Transcribe each line of the records below exactly, excluding any embedded images.
--------------------------------------------------
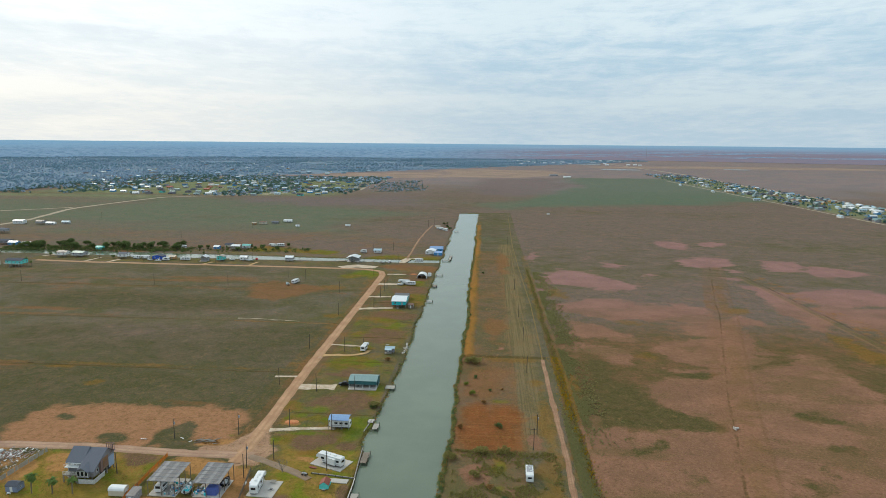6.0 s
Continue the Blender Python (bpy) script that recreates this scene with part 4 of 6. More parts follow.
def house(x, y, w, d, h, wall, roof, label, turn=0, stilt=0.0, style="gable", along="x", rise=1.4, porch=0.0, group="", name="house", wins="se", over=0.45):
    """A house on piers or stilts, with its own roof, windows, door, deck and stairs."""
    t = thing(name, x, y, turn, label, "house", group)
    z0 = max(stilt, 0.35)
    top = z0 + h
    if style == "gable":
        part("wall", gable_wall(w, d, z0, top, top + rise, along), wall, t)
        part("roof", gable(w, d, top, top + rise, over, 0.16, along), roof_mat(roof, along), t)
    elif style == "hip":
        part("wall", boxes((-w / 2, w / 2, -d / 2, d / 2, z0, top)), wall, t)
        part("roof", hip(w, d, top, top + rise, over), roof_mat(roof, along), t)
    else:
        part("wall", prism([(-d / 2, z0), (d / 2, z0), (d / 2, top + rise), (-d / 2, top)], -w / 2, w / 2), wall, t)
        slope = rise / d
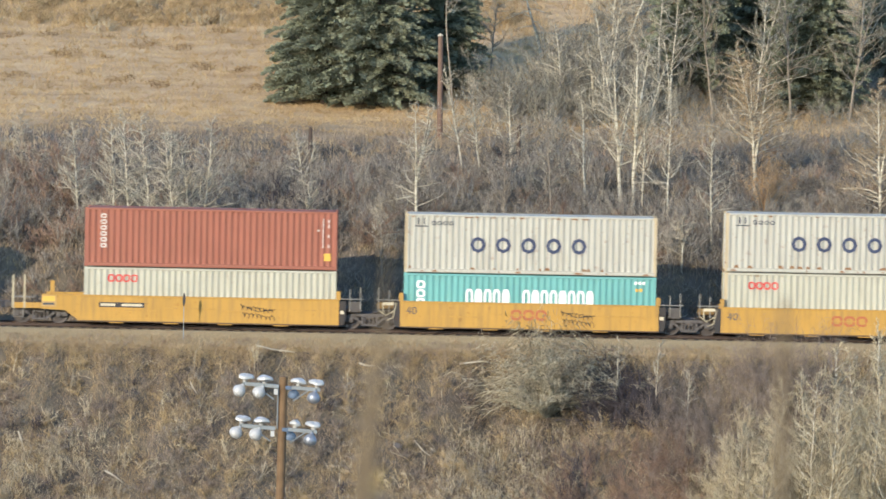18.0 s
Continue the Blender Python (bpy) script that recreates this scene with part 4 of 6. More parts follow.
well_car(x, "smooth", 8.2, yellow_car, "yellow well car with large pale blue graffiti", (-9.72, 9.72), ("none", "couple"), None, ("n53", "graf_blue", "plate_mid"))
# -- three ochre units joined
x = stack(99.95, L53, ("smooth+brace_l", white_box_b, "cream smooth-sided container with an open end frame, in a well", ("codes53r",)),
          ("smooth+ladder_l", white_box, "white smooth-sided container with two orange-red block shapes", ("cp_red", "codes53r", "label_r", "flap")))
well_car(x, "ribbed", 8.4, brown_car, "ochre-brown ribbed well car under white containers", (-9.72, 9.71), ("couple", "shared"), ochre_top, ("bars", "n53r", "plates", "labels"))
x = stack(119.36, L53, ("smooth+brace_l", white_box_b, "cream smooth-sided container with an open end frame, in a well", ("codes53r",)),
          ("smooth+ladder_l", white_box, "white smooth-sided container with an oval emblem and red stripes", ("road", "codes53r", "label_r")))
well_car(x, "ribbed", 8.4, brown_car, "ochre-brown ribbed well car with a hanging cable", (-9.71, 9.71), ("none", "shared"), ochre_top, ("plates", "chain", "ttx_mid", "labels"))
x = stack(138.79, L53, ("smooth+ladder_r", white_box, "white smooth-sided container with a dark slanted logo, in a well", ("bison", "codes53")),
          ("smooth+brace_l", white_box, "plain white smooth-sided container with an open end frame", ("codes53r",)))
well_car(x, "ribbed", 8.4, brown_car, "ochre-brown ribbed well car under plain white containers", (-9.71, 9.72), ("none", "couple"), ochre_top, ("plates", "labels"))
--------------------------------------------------
§ **RESPONSE TO THE TASK**:
6.0 s
Continue the Blender Python (bpy) script that recreates this scene with part 4 of 6. More parts follow.
def house(x, y, w, d, h, wall, roof, label, turn=0, stilt=0.0, style="gable", along="x", rise=1.4, porch=0.0, group="", name="house", wins="se", over=0.45):
    """A house on piers or stilts, with its own roof, windows, door, deck and stairs."""
    t = thing(name, x, y, turn, label, "house", group)
    z0 = max(stilt, 0.35)
    top = z0 + h
    if style == "gable":
        part("wall", gable_wall(w, d, z0, top, top + rise, along), wall, t)
        part("roof", gable(w, d, top, top + rise, over, 0.16, along), roof_mat(roof, along), t)
    elif style == "hip":
        part("wall", boxes((-w / 2, w / 2, -d / 2, d / 2, z0, top)), wall, t)
        part("roof", hip(w, d, top, top + rise, over), roof_mat(roof, along), t)
    else:
        part("wall", prism([(-d / 2, z0), (d / 2, z0), (d / 2, top + rise), (-d / 2, top)], -w / 2, w / 2), wall, t)
        slope = rise / d
18.0 s
Continue the Blender Python (bpy) script that recreates this scene with part 4 of 6. More parts follow.
well_car(x, "smooth", 8.2, yellow_car, "yellow well car with large pale blue graffiti", (-9.72, 9.72), ("none", "couple"), None, ("n53", "graf_blue", "plate_mid"))
# -- three ochre units joined
x = stack(99.95, L53, ("smooth+brace_l", white_box_b, "cream smooth-sided container with an open end frame, in a well", ("codes53r",)),
          ("smooth+ladder_l", white_box, "white smooth-sided container with two orange-red block shapes", ("cp_red", "codes53r", "label_r", "flap")))
well_car(x, "ribbed", 8.4, brown_car, "ochre-brown ribbed well car under white containers", (-9.72, 9.71), ("couple", "shared"), ochre_top, ("bars", "n53r", "plates", "labels"))
x = stack(119.36, L53, ("smooth+brace_l", white_box_b, "cream smooth-sided container with an open end frame, in a well", ("codes53r",)),
          ("smooth+ladder_l", white_box, "white smooth-sided container with an oval emblem and red stripes", ("road", "codes53r", "label_r")))
well_car(x, "ribbed", 8.4, brown_car, "ochre-brown ribbed well car with a hanging cable", (-9.71, 9.71), ("none", "shared"), ochre_top, ("plates", "chain", "ttx_mid", "labels"))
x = stack(138.79, L53, ("smooth+ladder_r", white_box, "white smooth-sided container with a dark slanted logo, in a well", ("bison", "codes53")),
          ("smooth+brace_l", white_box, "plain white smooth-sided container with an open end frame", ("codes53r",)))
well_car(x, "ribbed", 8.4, brown_car, "ochre-brown ribbed well car under plain white containers", (-9.71, 9.72), ("none", "couple"), ochre_top, ("plates", "labels"))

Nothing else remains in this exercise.